2) Low oven + foil (best for fillets like salmon, cod, halibut)

If you’re reheating a piece of fish and you want it to stay flake-y and not dry, this is the calm, steady option.

Do this:

  • Heat oven to 250-275°F.
  • Put fish in a baking dish in a single layer.
  • Add a small splash of water, broth, or wine (just enough to create moisture).
  • Cover tightly with foil.
  • Heat 10-15 minutes, then check.

Optional but helpful: a tiny bit of butter or olive oil on top. Not because it’s fancy because it’s protective.

Stop sign: if you see that white stuff (albumin) oozing out like fish is sweating, you’re pushing it.

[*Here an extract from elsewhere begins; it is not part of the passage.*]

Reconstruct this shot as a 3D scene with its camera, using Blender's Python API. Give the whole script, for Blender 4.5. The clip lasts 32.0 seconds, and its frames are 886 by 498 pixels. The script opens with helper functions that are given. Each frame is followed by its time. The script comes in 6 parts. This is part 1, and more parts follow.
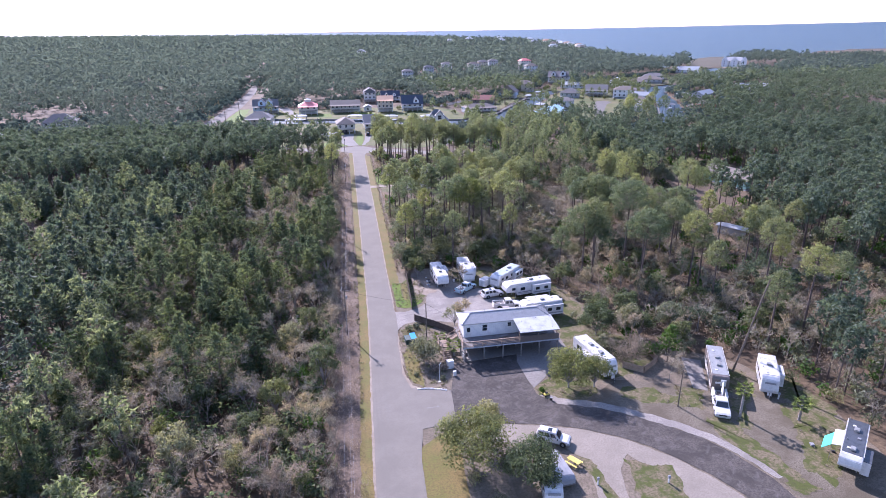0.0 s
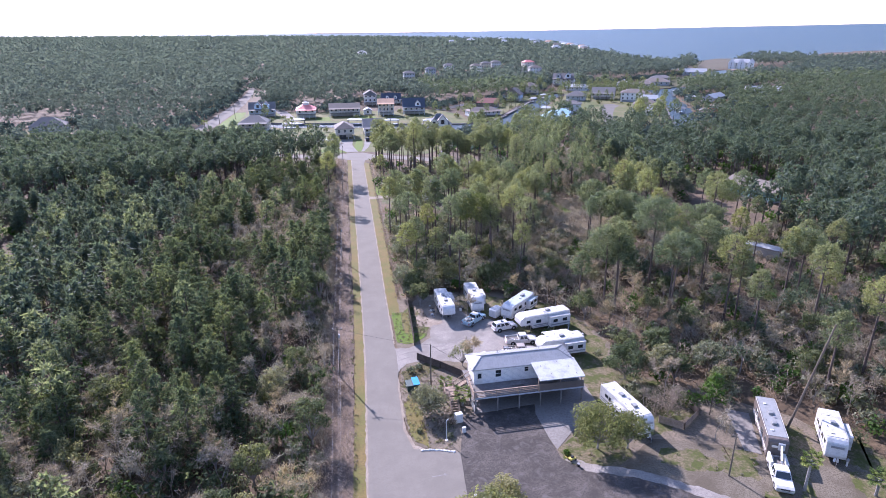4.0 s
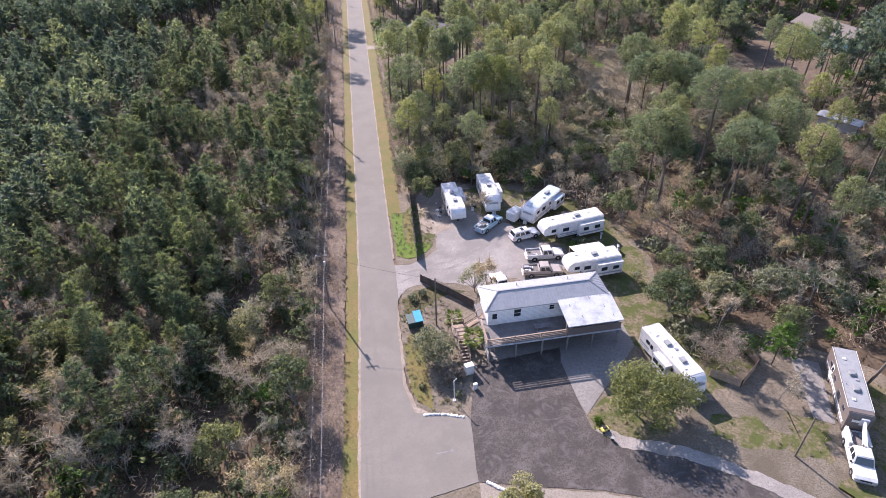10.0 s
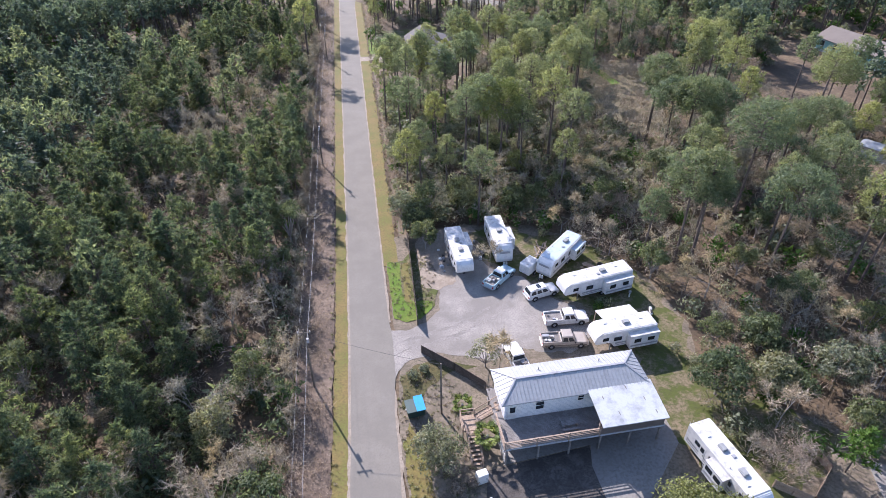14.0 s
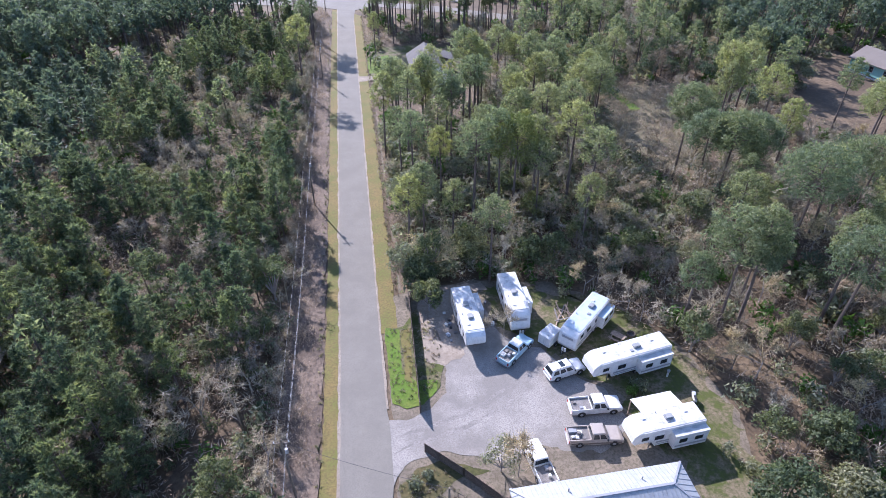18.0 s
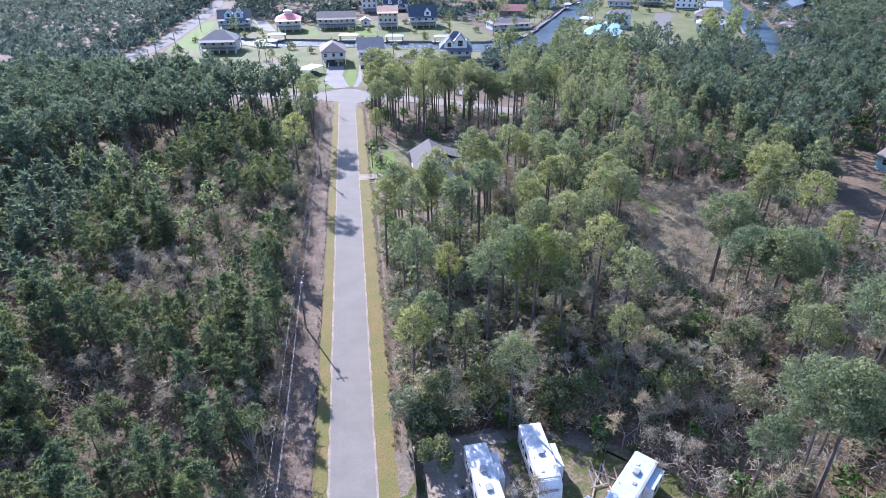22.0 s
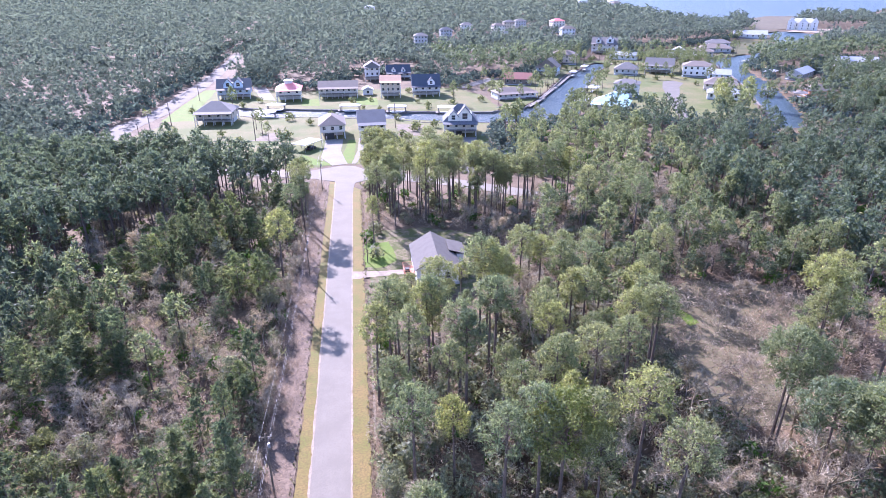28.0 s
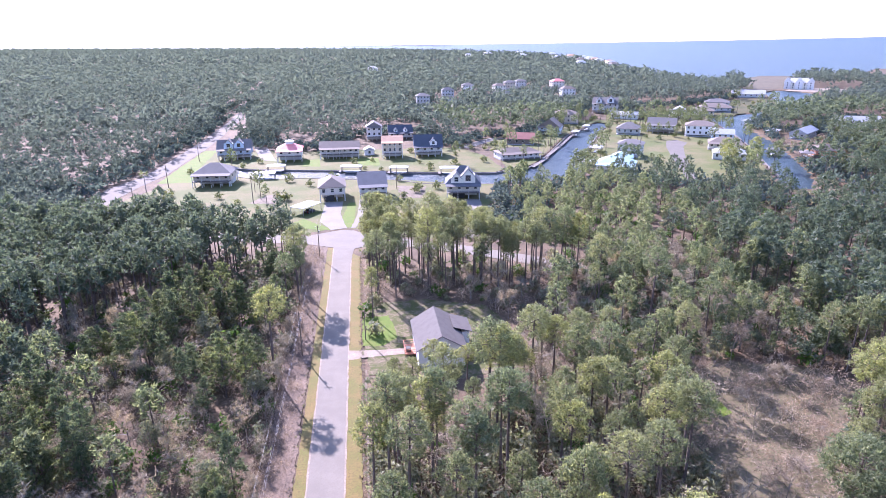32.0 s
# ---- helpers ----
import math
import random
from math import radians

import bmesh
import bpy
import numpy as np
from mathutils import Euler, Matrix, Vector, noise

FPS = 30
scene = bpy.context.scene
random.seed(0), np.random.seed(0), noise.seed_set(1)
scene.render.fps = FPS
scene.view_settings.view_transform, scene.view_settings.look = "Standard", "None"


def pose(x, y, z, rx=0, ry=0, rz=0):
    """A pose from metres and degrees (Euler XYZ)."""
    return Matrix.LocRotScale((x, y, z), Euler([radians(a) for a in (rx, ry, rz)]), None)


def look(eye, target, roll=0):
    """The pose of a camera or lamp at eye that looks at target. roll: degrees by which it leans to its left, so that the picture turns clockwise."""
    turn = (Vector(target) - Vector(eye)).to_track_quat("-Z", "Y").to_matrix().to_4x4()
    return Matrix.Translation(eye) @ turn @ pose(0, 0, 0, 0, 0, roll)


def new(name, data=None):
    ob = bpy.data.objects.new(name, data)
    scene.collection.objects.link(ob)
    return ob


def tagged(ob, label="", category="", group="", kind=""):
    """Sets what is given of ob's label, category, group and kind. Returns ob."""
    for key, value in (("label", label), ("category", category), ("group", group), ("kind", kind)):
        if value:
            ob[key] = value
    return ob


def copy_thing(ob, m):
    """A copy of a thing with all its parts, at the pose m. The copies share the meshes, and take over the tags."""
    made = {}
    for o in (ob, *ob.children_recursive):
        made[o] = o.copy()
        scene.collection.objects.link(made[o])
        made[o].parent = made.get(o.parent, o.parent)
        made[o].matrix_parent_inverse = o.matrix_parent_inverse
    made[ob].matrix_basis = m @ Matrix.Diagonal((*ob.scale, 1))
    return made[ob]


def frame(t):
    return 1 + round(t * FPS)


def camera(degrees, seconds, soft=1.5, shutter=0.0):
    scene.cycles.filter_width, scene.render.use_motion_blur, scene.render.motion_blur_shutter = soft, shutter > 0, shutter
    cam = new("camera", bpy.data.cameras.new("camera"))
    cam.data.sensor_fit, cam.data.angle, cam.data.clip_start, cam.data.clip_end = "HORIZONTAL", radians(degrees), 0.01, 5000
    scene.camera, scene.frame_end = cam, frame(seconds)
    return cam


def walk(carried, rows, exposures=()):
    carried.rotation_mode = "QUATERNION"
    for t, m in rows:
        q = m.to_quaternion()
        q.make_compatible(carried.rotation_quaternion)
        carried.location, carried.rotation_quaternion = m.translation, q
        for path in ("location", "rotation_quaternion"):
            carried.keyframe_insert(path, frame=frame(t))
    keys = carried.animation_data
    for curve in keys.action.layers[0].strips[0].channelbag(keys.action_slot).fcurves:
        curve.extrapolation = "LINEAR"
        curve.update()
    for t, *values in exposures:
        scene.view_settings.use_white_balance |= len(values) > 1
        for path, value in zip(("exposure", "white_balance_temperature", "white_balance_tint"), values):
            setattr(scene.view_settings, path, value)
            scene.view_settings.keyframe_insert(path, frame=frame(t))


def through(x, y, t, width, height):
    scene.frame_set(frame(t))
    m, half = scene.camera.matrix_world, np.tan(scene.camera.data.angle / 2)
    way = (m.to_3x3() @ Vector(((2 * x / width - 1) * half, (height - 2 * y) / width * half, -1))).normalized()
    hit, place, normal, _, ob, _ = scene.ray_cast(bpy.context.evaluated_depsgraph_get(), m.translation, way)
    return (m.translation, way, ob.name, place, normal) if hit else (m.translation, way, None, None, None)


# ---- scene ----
cam = camera(72.9, 32.0, soft=0.85)
PATH = [
    (0, (-4.57, 7.464, 53.532), (-4.279, 9.318, 52.84), -0.6),
    (0.5, (-4.476, 9.154, 53.519), (-4.185, 11.008, 52.828), -0.6),
    (1, (-4.346, 10.9, 53.494), (-4.056, 12.755, 52.804), -0.6),
    (1.5, (-4.226, 12.716, 53.429), (-3.935, 14.571, 52.739), -0.5),
    (2, (-4.065, 14.537, 53.365), (-3.774, 16.391, 52.676), -0.5),
    (2.5, (-3.879, 16.371, 53.318), (-3.588, 18.226, 52.629), -0.4),
    (3, (-3.662, 18.311, 53.338), (-3.373, 20.166, 52.649), -0.5),
    (3.5, (-3.431, 20.224, 53.363), (-3.142, 22.079, 52.674), -0.5),
    (5.5, (-2.643, 27.851, 53.761), (-2.358, 29.707, 53.071), -0.5),
    (6, (-2.384, 30.085, 53.914), (-2.098, 31.941, 53.225), -0.5),
    (6.5, (-2.131, 32.476, 54.06), (-1.844, 34.332, 53.371), -0.4),
    (7, (-1.854, 34.837, 54.226), (-1.571, 36.683, 53.51), -0.5),
    (7.5, (-1.581, 36.898, 54.458), (-1.305, 38.694, 53.622), -0.4),
    (8, (-1.206, 38.688, 54.77), (-0.944, 40.422, 53.808), -0.5),
    (8.5, (-0.526, 40.137, 55.04), (-0.287, 41.813, 53.974), -0.8),
    (9, (0.183, 41.54, 55.252), (0.403, 43.175, 54.121), -1.1),
    (9.5, (0.692, 43.102, 55.414), (0.898, 44.71, 54.243), -1.4),
    (10, (0.99, 44.822, 55.511), (1.192, 46.418, 54.323), -1.4),
    (10.5, (1.106, 46.68, 55.553), (1.308, 48.271, 54.358), -1.4),
    (11, (1.102, 48.646, 55.539), (1.307, 50.233, 54.339), -1.3),
    (11.5, (1.117, 50.658, 55.446), (1.328, 52.244, 54.245), -1.0),
    (12, (1.179, 52.718, 55.279), (1.393, 54.303, 54.078), -0.9),
    (12.5, (1.239, 54.721, 55.099), (1.457, 56.306, 53.9), -0.8),
    (13, (1.322, 56.668, 54.94), (1.544, 58.254, 53.742), -0.8),
    (13.5, (1.452, 58.521, 54.823), (1.675, 60.107, 53.626), -0.7),
    (14, (1.593, 60.353, 54.72), (1.817, 61.94, 53.523), -0.6),
    (14.5, (1.716, 62.179, 54.604), (1.941, 63.766, 53.408), -0.4),
    (16.5, (2.44, 69.434, 54.046), (2.665, 71.024, 52.854), -0.4),
    (17, (2.553, 71.114, 54.006), (2.778, 72.705, 52.814), -0.3),
    (17.5, (2.666, 72.765, 53.998), (2.89, 74.357, 52.808), -0.2),
    (18, (2.798, 74.435, 54.008), (3.022, 76.028, 52.82), -0.3),
    (18.5, (2.951, 76.058, 54.066), (3.175, 77.653, 52.88), -0.3),
    (19, (3.119, 77.75, 54.137), (3.342, 79.344, 52.95), -0.3),
    (19.5, (3.263, 79.502, 54.19), (3.485, 81.115, 53.028), -0.1),
    (20, (3.322, 81.174, 54.144), (3.554, 82.832, 53.051), -0.3),
    (20.5, (3.355, 82.944, 54.03), (3.594, 84.639, 52.996), -0.3),
    (21, (3.417, 84.721, 53.91), (3.658, 86.433, 52.904), -0.3),
    (21.5, (3.454, 86.5, 53.81), (3.697, 88.219, 52.816), -0.1),
    (22, (3.46, 88.34, 53.754), (3.705, 90.066, 52.774), -0.2),
    (22.5, (3.482, 90.202, 53.747), (3.731, 91.945, 52.798), -0.3),
    (23, (3.588, 92.002, 53.753), (3.84, 93.766, 52.844), -0.1),
    (23.5, (3.728, 93.899, 53.817), (3.981, 95.678, 52.938), -0.3),
    (24, (3.957, 95.78, 53.92), (4.209, 97.566, 53.055), -0.4),
    (24.5, (4.33, 97.575, 54.051), (4.579, 99.365, 53.194), -0.5),
    (25, (4.746, 99.183, 54.184), (4.995, 100.979, 53.342), -0.4),
    (25.5, (5.102, 100.656, 54.365), (5.35, 102.458, 53.534), -0.4),
    (27.5, (6.14, 105.946, 55.672), (6.383, 107.753, 54.849), -0.3),
    (28, (6.262, 107.226, 55.793), (6.506, 109.034, 54.972), -0.3),
    (28.5, (6.356, 108.488, 55.867), (6.6, 110.297, 55.049), -0.2),
    (29, (6.498, 109.738, 55.942), (6.742, 111.548, 55.127), -0.3),
    (29.5, (6.651, 110.925, 56.009), (6.893, 112.736, 55.194), -0.3),
    (30, (6.673, 112.023, 56.044), (6.918, 113.848, 55.264), -0.2),
    (30.5, (6.728, 113.14, 56.094), (6.976, 114.991, 55.378), -0.2),
    (31, (6.821, 114.344, 56.173), (7.07, 116.21, 55.497), -0.2),
    (31.5, (6.919, 115.61, 56.261), (7.169, 117.481, 55.601), -0.2),
    (32, (7.085, 116.914, 56.353), (7.334, 118.787, 55.698), -0.4),
]
walk(cam, [(t, look(e, g, r)) for t, e, g, r in PATH], exposures=[(0, 1.2, 5800, 34), (6, 1.2, 5850, 31), (9, 1.25, 6480, 30), (13, 1.22, 6250, 22), (18, 1.27, 5720, 23), (22, 1.47, 5500, 24), (25, 1.82, 5520, 31), (29, 1.9, 5780, 39), (31, 1.9, 5880, 40), (32, 1.84, 5880, 40)])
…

3) Warm it in broth or sauce (best for flaked fish or seafood headed for soups/tacos)

This is how I “save” leftovers with seafood boil remix dishes when the main goal is tasty and not necessarily “looks exactly like yesterday.”

Do this:

  • Put the cold seafood into cold or room temp broth/sauce for a few minutes (it helps it warm more gently).
  • Heat the liquid until it’s hot but not aggressively bubbling.
  • Add seafood and warm just until heated through.

Stop sign: if the broth starts boiling hard, lower the heat immediately. Boiling is where tenderness goes to die.

This is my go to for leftover salmon: I flake it into a pot with a little broth, lemon, and herbs, then pretend I planned “salmon soup” all along.


4) The microwave (only if you must, like you’re at work and it’s that or sadness)

Okay. If the office microwave is your only tool, we can still reduce the damage.

Do this:

  • Use 50% power (or even lower).
  • Cover seafood with a damp paper towel.
  • Heat in 30 second bursts, resting in between.
  • Stop while it’s almost warm and let carryover heat finish the job.

My petty little trick: put an ice cube on the plate near the seafood (not touching). It adds moisture to the environment and slows things down a bit. Is it glamorous? No. Does it help? Weirdly, yes.

Stop sign: when the edges start firming up STOP. You can always add more heat. You cannot un-rubber a shrimp.


When your seafood is beyond saving (and what to do instead)

Sometimes it’s not your reheating method. Sometimes the leftover itself is the issue.

Seafood can start breaking down after a couple days in the fridge, and freeze/thaw cycles don’t help either. If it’s:

  • Smells off, feels slimy, or is older than ~2 days in the fridge → toss it. I hate food waste too, but food poisoning is not the frugal flex we want.
  • Soft/mushy but doesn’t smell bad → don’t reheat and expect it to “firm up.” Use it in something that likes a softer texture.

A few “make it tasty anyway” ideas:

  • Flake cooked fish into a salad with a punchy vinaigrette (texture matters less when everything’s crunchy).
  • Chop shrimp and mix into fish cakes or patties with breadcrumbs/egg/herbs.
  • Add seafood to chowder or a creamy pasta at the very end warm it gently and call it a day.

This is not giving up. This is being smarter than a leftover.


The whole secret, in one sentence

Reheated seafood stays tender when you warm it slowly, with moisture, and stop early.

That’s it. That’s the spell.

Next time you’ve got leftover salmon or shrimp, warm up a seafood boil bag and skip the high heat panic reheating and go low and slow instead. Your dinner will taste like “I know what I’m doing” instead of “I was hungry and made choices.”